From the line that has "Continue the Blender" down to the final line of the listing below, transcribe every line exactly, and only those.

§

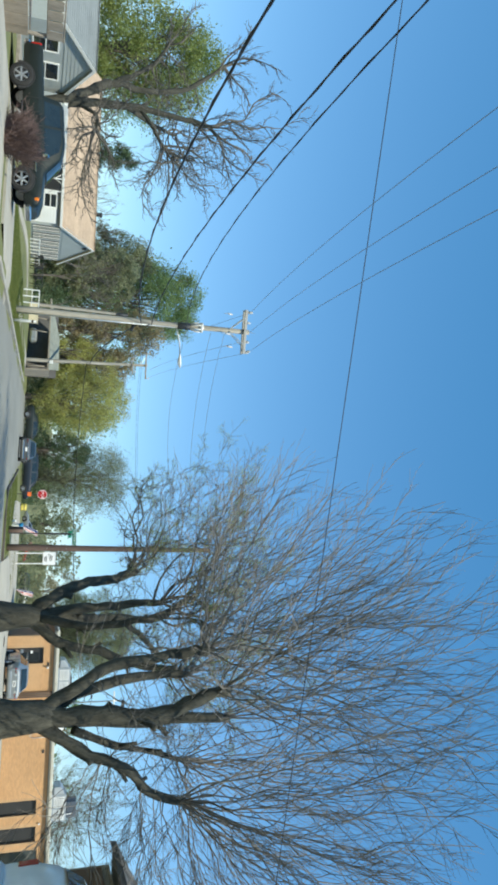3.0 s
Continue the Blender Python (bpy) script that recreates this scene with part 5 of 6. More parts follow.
part("top_rail", Mesh().box((0.54, 0.075, 0.83), (1.2, 0.06, 0.05), rz=8, ch=0.01), WHITE, rl)
part("mid_rail", Mesh().box((0.54, 0.075, 0.44), (1.2, 0.04, 0.04), rz=8, ch=0.01), WHITE, rl)
bo = thing("bollard", (-8.35, 49.3, 0.1), "short white plastic bollard beside the utility pole", "bollard")
part("bollard_body", Mesh().lathe([(0.055, -0.1), (0.055, 0.86), (0.05, 0.9), (0.0, 0.92)], seg=12), WHITE, bo, smooth=True)
part("bollard_band", Mesh().lathe([(0.058, 0.72), (0.058, 0.80)], seg=12), DARK_STEEL, bo)

# grey-roofed house beyond the pickup
h2, ge2, sl2 = gable_house("grey_house", "low grey house with pale grey shingle roof", (-22.1, 52.6, 0), 0, 11, 5.6, -0.55, 1.72, 3.15, SIDING_GREY, SHINGLE_BLUE, rows=16, end=0.16)
boards(ge2, (0.0, -2.6, 0), (0, 1, 0), (1, 0, 0), 5.2, 1.6, 3.1, 0.18, SIDING_GREY, taper=lambda z: (max(0.0, (z - 1.75) / 1.5 * 2.6), 5.2 - max(0.0, (z - 1.75) / 1.5 * 2.6)))
house_window(ge2, (0.0, -1.2, 0.75), 1.0, 1.1, (1, 0, 0), bars=1)
house_window(ge2, (0.0, 0.9, 0.75), 1.3, 1.2, (1, 0, 0), bars=1)
for x in (-2, -5):
    house_window(sl2, (x, -2.8, 0.75), 1.1, 1.0, (0, -1, 0))
for x, y in ((-3.0, -1.2), (-5.2, -1.6)):
    part("roof_pipe", Mesh().tube([(x, y, 2.3), (x, y, 2.95)], 0.05, 8), TRIM, h2, "white roof pipe")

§

▶ [Complete response]:
Continue the Blender Python (bpy) script that recreates this scene with part 5 of 6. More parts follow.
part("top_rail", Mesh().box((0.54, 0.075, 0.83), (1.2, 0.06, 0.05), rz=8, ch=0.01), WHITE, rl)
part("mid_rail", Mesh().box((0.54, 0.075, 0.44), (1.2, 0.04, 0.04), rz=8, ch=0.01), WHITE, rl)
bo = thing("bollard", (-8.35, 49.3, 0.1), "short white plastic bollard beside the utility pole", "bollard")
part("bollard_body", Mesh().lathe([(0.055, -0.1), (0.055, 0.86), (0.05, 0.9), (0.0, 0.92)], seg=12), WHITE, bo, smooth=True)
part("bollard_band", Mesh().lathe([(0.058, 0.72), (0.058, 0.80)], seg=12), DARK_STEEL, bo)

# grey-roofed house beyond the pickup
h2, ge2, sl2 = gable_house("grey_house", "low grey house with pale grey shingle roof", (-22.1, 52.6, 0), 0, 11, 5.6, -0.55, 1.72, 3.15, SIDING_GREY, SHINGLE_BLUE, rows=16, end=0.16)
boards(ge2, (0.0, -2.6, 0), (0, 1, 0), (1, 0, 0), 5.2, 1.6, 3.1, 0.18, SIDING_GREY, taper=lambda z: (max(0.0, (z - 1.75) / 1.5 * 2.6), 5.2 - max(0.0, (z - 1.75) / 1.5 * 2.6)))
house_window(ge2, (0.0, -1.2, 0.75), 1.0, 1.1, (1, 0, 0), bars=1)
house_window(ge2, (0.0, 0.9, 0.75), 1.3, 1.2, (1, 0, 0), bars=1)
for x in (-2, -5):
    house_window(sl2, (x, -2.8, 0.75), 1.1, 1.0, (0, -1, 0))
for x, y in ((-3.0, -1.2), (-5.2, -1.6)):
    part("roof_pipe", Mesh().tube([(x, y, 2.3), (x, y, 2.95)], 0.05, 8), TRIM, h2, "white roof pipe")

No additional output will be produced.